If it's 1/10th of a BluRay, wheres the picture difference? Because Ive watched 4 Blu Raye now and they were no better than this. ( Well to the naked eye anyway. )

You really believe Blu Ray rental will come down? You think Blu Ray will get even half the amount of sales that DVD has gotten over the years? 80% of my friends have no intention to ever buy Blu Ray. They all own DVD players. Cost is the word, and they cannot be arsed to rebuy the same films. Price will always be to high for Blu Ray becasue adoption will be nowhere near DVD. Thats the problem for any new media interface.

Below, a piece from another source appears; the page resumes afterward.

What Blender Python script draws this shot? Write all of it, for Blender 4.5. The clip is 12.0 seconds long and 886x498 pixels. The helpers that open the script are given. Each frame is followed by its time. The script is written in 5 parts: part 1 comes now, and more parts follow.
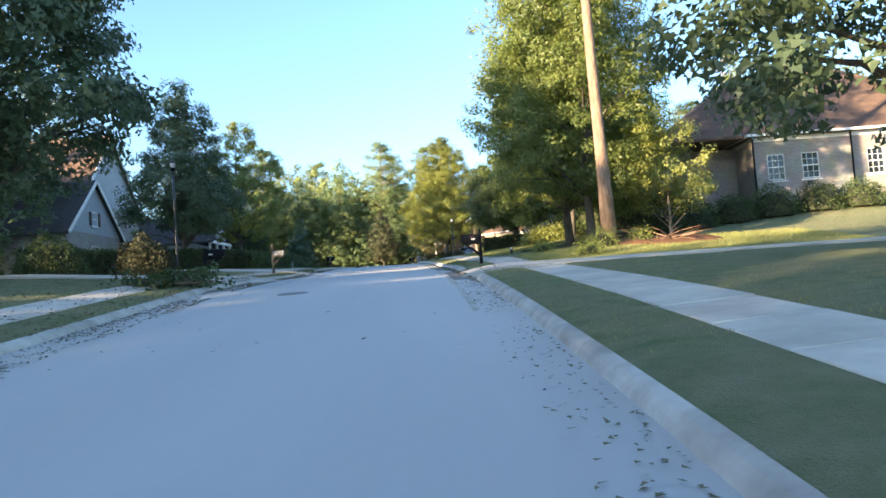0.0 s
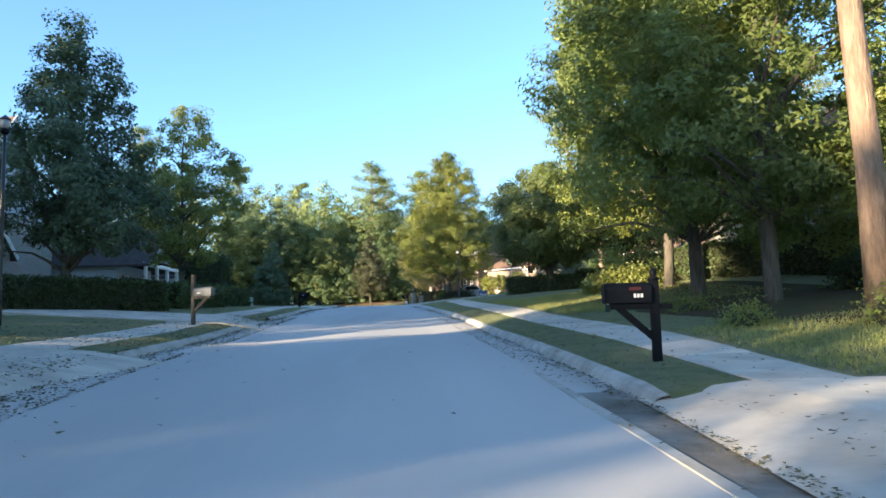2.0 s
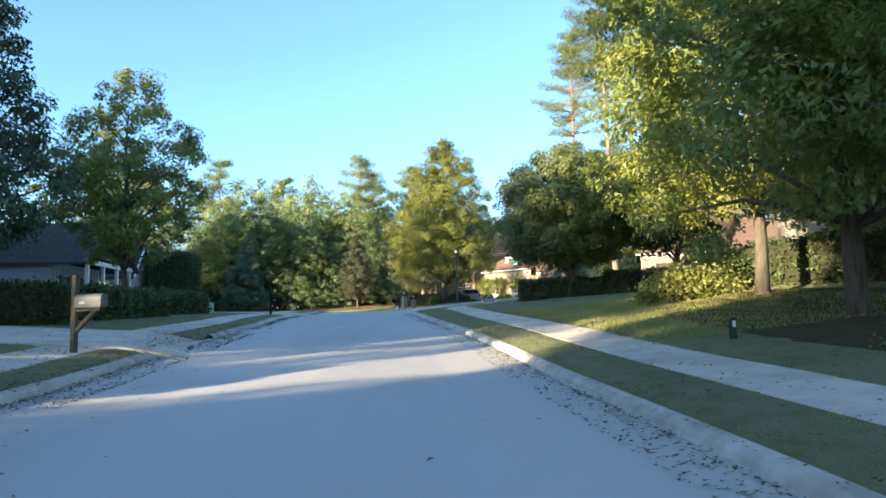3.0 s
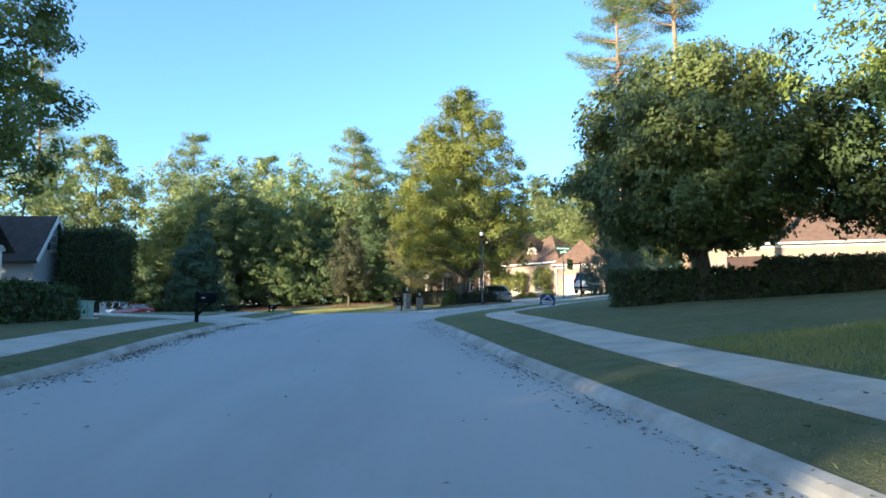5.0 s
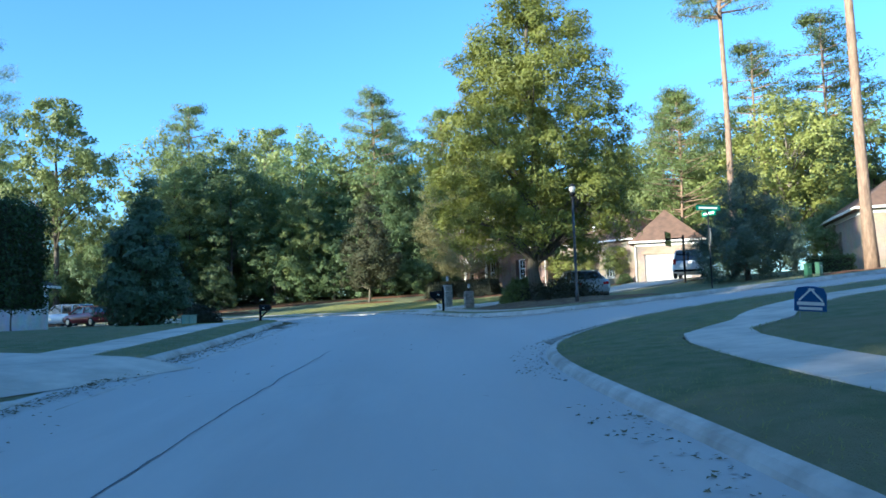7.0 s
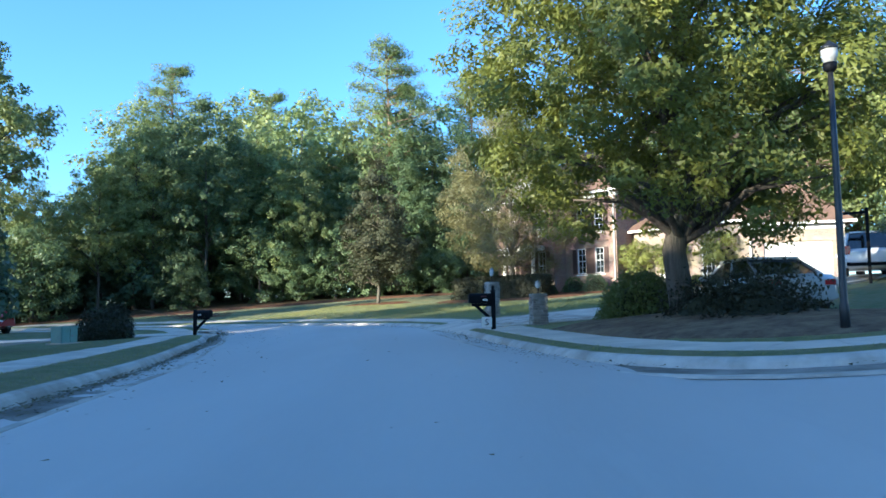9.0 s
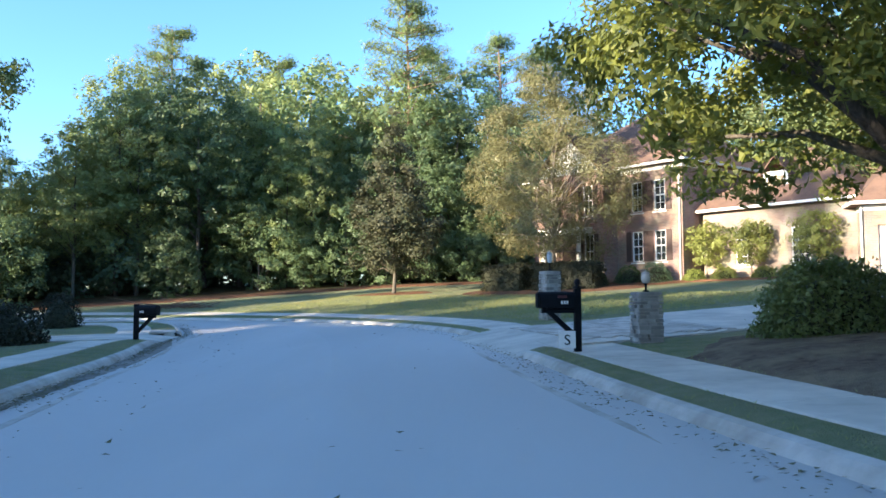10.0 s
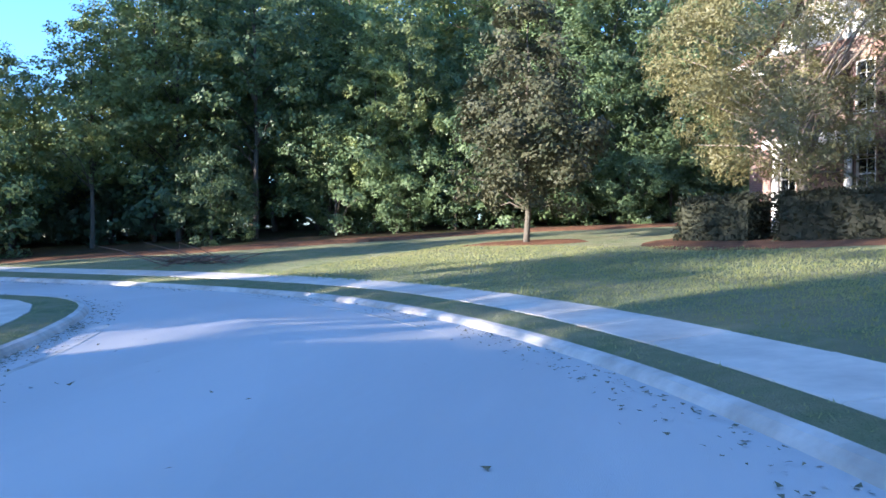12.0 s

Streaming is like owning in a way. You could watch the film here in UK 17 times on streaming ( £17 ) and it would still be less expensive than buying Blu Ray disc. Some Blu Ray films here are £26.99!!!!!!!!!!!!!!!!!!

My point is more than valid. I brought Rentals in as well as it's important to show how badly the BluRay medium is priced in general. And is exactly why I predict by 2012 that Blu Ray will be a very declining format, that never really took off.

DVD will be the last format to be adopt massively. Whether everyone likes it or not, the same was said of music downloads and streaming. Movies are most definately being adopted at a fast rate the same way. 360 has been playing a big roll in this to.

I think you quoted the wrong post there, and I assume this was addressed to me (the 1/10th number is my hint)

Anyway, I know many people who say that upscaled DVDs are good enough for them, and 4Mb per second is still a good bandwidth in scenes with no fast pans over very finely detailed scenery. I can easily see the difference between upscaled DVDs and BluRays, and I'm sure I'd be disturbed by quantization artifacts in fast scenes in the movies I love if I stuck to low bandwidth HD streaming, but I do agree that for many uses it's just good enough.

Of course BluRay rental will come down in price. As players become cheaper in price more people will buy a BluRay player as a painless update of their DVD player to compliment their new HD tv - on which non-upscaled DVDs won't look that good. You seem to keep glancing on the fact that it will happily play back all their old DVDs.

As for the pricing of BD films, it's not actually that bad, it siimply lacks the budget tier for the time being. A new movie out on DVD is about €19 here, with the extended/special edition at about €22-24 and the BD version (that always mirrors the extended edition when it comes to content) at about €25-27. If you're interested into the extended edition, it's a few bucks well spent.

I'm sure that digital distribution will become increasingly important as time goes by. It's just not nearly good enough right now for me and many like me, whereas BluRay is.